Thoughtless contempt
Matt Richtel, "Devices Enforce Cellular Silence, Sweet But Illegal",
NYT 11/4/07, p. 1 (yes, on the
front page):
SAN FRANCISCO, Nov. 2 -- One afternoon
in early September, an architect boarded his commuter train and became
a cellphone vigilante. He sat down next to a 20-something woman
who he said was "blabbing away" into her phone.
"She was using the word 'like' all the time. She souded like a
Valley Girl," said the architect, Andrew, who declined to give his last
name because what he did next was illegal.
The story manages to compress a lot of stereotypes into a very few
words: a young speaker, female, talkative (not just talkative, but
"blabbing away"), using variants that annoy the hearer (a professional
man, presumably older than the speaker): using the word 'like
' ALL THE TIME (my
emphasis), sounding "like a Valley Girl". And using a cellphone.
It's hard to imagine the
NYT
printing a news story (especially one on the front page) in which
someone conveys so much thoughtless contempt for, say, black people, or
gay people -- unless, of course, the contempt was the point of the
story, which it isn't here:
THIS story is about
contempt for cellphone use; the architect is about to wield a cellphone
jammer. But young women perceived to be chatty and using
youth-marked style features are fair game. (So are working-class
men and rural Southerners.)
We've noted many such cases before on Language Log. I'm inclined
to view them as upwellings of small-scale misogyny and
anti-youthism. (In somewhat less contentious terms: disdain for
women and young people.
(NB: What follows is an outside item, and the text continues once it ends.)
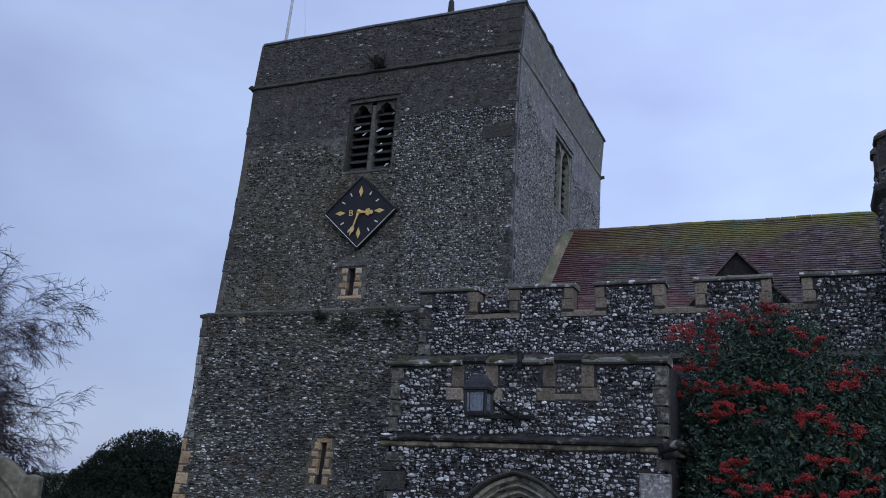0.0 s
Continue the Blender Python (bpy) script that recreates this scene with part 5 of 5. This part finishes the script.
berry_shrub("berry_shrub", "lower evergreen shrub with red berries before chancel wall",
            [(10.35, 1.6, 1.7, 0.8, 0.8, 1.75), (11.2, 1.8, 1.6, 0.9, 0.9, 1.9)], 16000, 26, 95, [(10.4, 1.8), (11.2, 2.0)])

# wall plants under the tower offset
for px, pz, ps, sd in ((3.66, 5.36, 0.30, 3), (4.72, 5.44, 0.20, 4), (3.05, 5.55, 0.10, 5)):
    c = low_face(px, pz, 0.03)
    wp = thing("wall_plant", "small dark creeping plant on flint tower wall", "plant", c, "plants on the tower wall")
    geo, _ = leaf_cloud([(c[0], c[1], c[2], ps * 0.75, 0.06, ps)], 800, 0.045, sd, 0.7, 0.12, 0.9)
    part("foliage", geo, M_CREEPER, wp, kind="stuff")

# ---- trees beyond the tower ----
yew = thing("yew_tree", "dense dark rounded yew tree beyond the tower", "tree", (-26.5, 25.5, 0))
part("trunk", tube([(-26.5, 25.5, 0), (-26.4, 25.5, 1.2), (-26.6, 25.6, 2.4)], [0.5, 0.4, 0.25], 8), M_BARK, yew)
geo, _ = leaf_cloud([(-25.9, 25.5, 1.6, 3.3, 3.0, 2.75), (-28.2, 25.3, 1.0, 2.2, 2.0, 2.2), (-23.4, 25.8, 1.0, 1.9, 2.0, 2.2), (-29.7, 25.0, 0.8, 0.9, 1.0, 1.55), (-29.9, 25.0, 1.9, 0.25, 0.3, 0.5), (-26.5, 23.2, 0.3, 5.0, 1.4, 1.0)], 120000, 0.13, 7, 0.0, 0.26, 0.5)
part("crown", geo, M_YEW, yew, kind="stuff")
geo, _ = leaf_cloud([(-25.9, 25.7, 1.5, 2.8, 2.5, 2.3), (-28.2, 25.5, 0.9, 1.8, 1.6, 1.8), (-23.4, 26.0, 0.9, 1.5, 1.6, 1.8), (-27.0, 22.6, 0.25, 6.0, 1.0, 0.75)], 30000, 0.26, 17, 0.0, 0.2, 0.5)
part("inner_foliage", geo, M_YEW, yew, kind="stuff")

hedge = thing("far_hedge", "dark evergreen hedge along the far churchyard edge", "hedge", (-38, 36, 0))
geo, _ = leaf_cloud([(-52 + 3.1 * i, 36 + 0.6 * math.sin(i * 2.1), 0.9, 2.2, 1.4, 1.5 + 0.5 * math.sin(i * 1.7)) for i in range(11)], 26000, 0.26, 9, 0.0, 0.4, 0.5)
part("foliage", geo, M_YEW, hedge, kind="stuff")

bare = thing("bare_tree", "leafless winter tree with drooping fine twigs", "tree", (-40.0, 16.0, 0))
r = random.Random(17)
limbs, twigs = [], []


def grow(p, d, length, radius, level):
    pts, rad = [p], [radius]
    n = 5 if level < 2 else 4
    for i in range(n):
        droop = (0.03, 0.0, -0.04, -0.10, -0.14)[level]
        d = (d + Vector((r.gauss(0, 0.13), r.gauss(0, 0.13), r.gauss(0, 0.10) + droop))).normalized()
        p = p + d * (length / n)
        pts.append(p)
        rad.append(radius * (1 - 0.72 * (i + 1) / n))
        if level < 4:
            kids = (2, 2, 2, 3)[level]
            for _ in range(kids if i > 0 else 1):
                side = Vector((r.gauss(0, 1), r.gauss(0, 1), r.gauss(0.1, 0.7))).normalized()
                nd = (d * 0.75 + side * 0.75).normalized()
                if nd.x < -0.55 and level > 0:
                    continue
                grow(p, nd, length * r.uniform(0.42, 0.62), rad[-1] * 0.55, level + 1)
    (limbs if level < 2 else twigs).append(tube(pts, [max(q, 0.0095) for q in rad], 6 if level < 2 else 3))


tk = Vector((-40.0, 16.0, 0))
limbs.append(tube([tk, tk + Vector((0.1, 0, 2.5)), tk + Vector((0.3, 0.1, 6)), tk + Vector((0.2, 0.1, 10)), tk + Vector((0.4, 0.1, 13.5))], [0.55, 0.45, 0.36, 0.24, 0.06], 10))
for z, ln, up_ in ((2.6, 7.0, 0.10), (3.6, 7.6, 0.18), (4.8, 8.0, 0.26), (6.2, 7.5, 0.34), (7.2, 6.8, 0.36), (8.0, 6.0, 0.40), (8.8, 5.6, 0.6), (9.6, 5.4, 0.75), (10.4, 4.6, 0.8), (5.4, 6.5, 0.06), (1.8, 7.0, 0.04), (3.0, 7.6, 0.0)):
    for _ in range(2):
        az = r.uniform(-0.9, 0.9)
        grow(tk + Vector((0.2, 0.05, z + r.uniform(-0.5, 0.5))), Vector((math.cos(az), math.sin(az), up_)).normalized(), ln * r.uniform(0.8, 1.05), 0.13, 0)
part("trunk_and_limbs", join(*limbs), M_BARK, bare, smooth=True)
part("twig_mass", join(*twigs), M_TWIG, bare, kind="stuff")
geo, _ = leaf_cloud([(-31.2, 16, 10.6, 1.3, 1.0, 0.9), (-31.0, 16, 9.2, 1.5, 1.0, 0.45), (-32.4, 16, 6.0, 1.2, 1.5, 3.0), (-32.0, 16, 3.2, 1.2, 1.4, 2.2), (-31.0, 16, 7.2, 1.0, 0.8, 0.5)], 3400, 0.22, 12, 0.1, 0.4, 0.9)
part("withered_foliage", geo, M_DRY, bare, kind="stuff")

# ---- headstone ----
GXC, GYC = -0.27, -7.0
gz = ground_height(GXC, GYC)
stone = thing("headstone", "lichened old headstone with shouldered round top", "headstone", (GXC, GYC, gz))
outl = [(-0.40, gz - 0.1), (-0.42, gz + 1.2), (-0.42, 2.06), (-0.36, 2.09), (-0.29, 2.07)]
outl += [(-0.29 + 0.58 * i / 12, 2.08 + 0.155 * math.sin(math.pi * i / 12)) for i in range(1, 12)]
outl += [(0.29, 2.07), (0.36, 2.09), (0.42, 2.06), (0.42, gz + 1.2), (0.40, gz - 0.1)]
n = len(outl)
yaw = Matrix.Rotation(radians(28), 4, "Z")
vv = [tuple(Vector((GXC, GYC, 0)) + yaw @ Vector((a, s, b))) for s in (-0.06, 0.06) for a, b in outl]
slab = part("slab", (vv, [tuple(range(n)), tuple(range(2 * n - 1, n - 1, -1))] + [(i, n + i, n + (i + 1) % n, (i + 1) % n) for i in range(n)]), M_GRAVE, stone)
bev = slab.modifiers.new("bevel", "BEVEL")
bev.width, bev.segments = 0.015, 2
rim = [(-0.30, 1.72)] + [(-0.30 + 0.60 * i / 12, 1.86 + 0.24 * math.sin(math.pi * i / 12)) for i in range(13)] + [(0.30, 1.72)]
part("carved_rim", tube([Vector((GXC, GYC, 0)) + yaw @ Vector((a, -0.065, b)) for a, b in rim], 0.018, 6), M_GRAVE, stone, smooth=True)

# ---- single flints of the porch and aisle ----
lib = [mesh_of("flint", ([tuple(v) for v in s], SHAPE_FACES)) for s in SHAPES]
for me in lib:
    me.materials.append(M_FLINT_OBJ)
    me.materials.append(M_CORTEX_OBJ)
    if len(me.name) % 2:
        me.polygons.foreach_set("material_index", [0] * 7 + [1] * 7 + [0])
rr = random.Random(6)
for rows_near, y_face, owner in ((near, PORCH_Y, porch_wall), (aisle_near, AISLE_Y, aisle_wall)):
    for cu, cv, a, b, k, flip in rows_near:
        st = part("flint", lib[k], None, owner)
        st.matrix_basis = Matrix.Translation((cu, y_face, cv)) @ Euler((radians(90), 0, 0)).to_matrix().to_4x4() @ Matrix.Rotation(math.pi if flip else 0, 4, "Z") @ Matrix.Diagonal((a, b, 0.032 * rr.uniform(0.55, 1.25), 1))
In still less contentious terms: a
devaluing of women and young people.)
It's hard to know whether there's any way to confront people who talk
like the architect: they know what they hear, so to speak, and anything
a linguist or other academic can say about who uses cellphones, or who
uses (various kinds of
like),
or who talks a lot, and so on, is just going to be seen as beside the
point. Who are we to deny their reality? "I know what I
hear", they say, "and I don't like it."
Of course, quite possibly Richtel intended to convey that the architect
was not only a cellphone vigilante but a lout as well.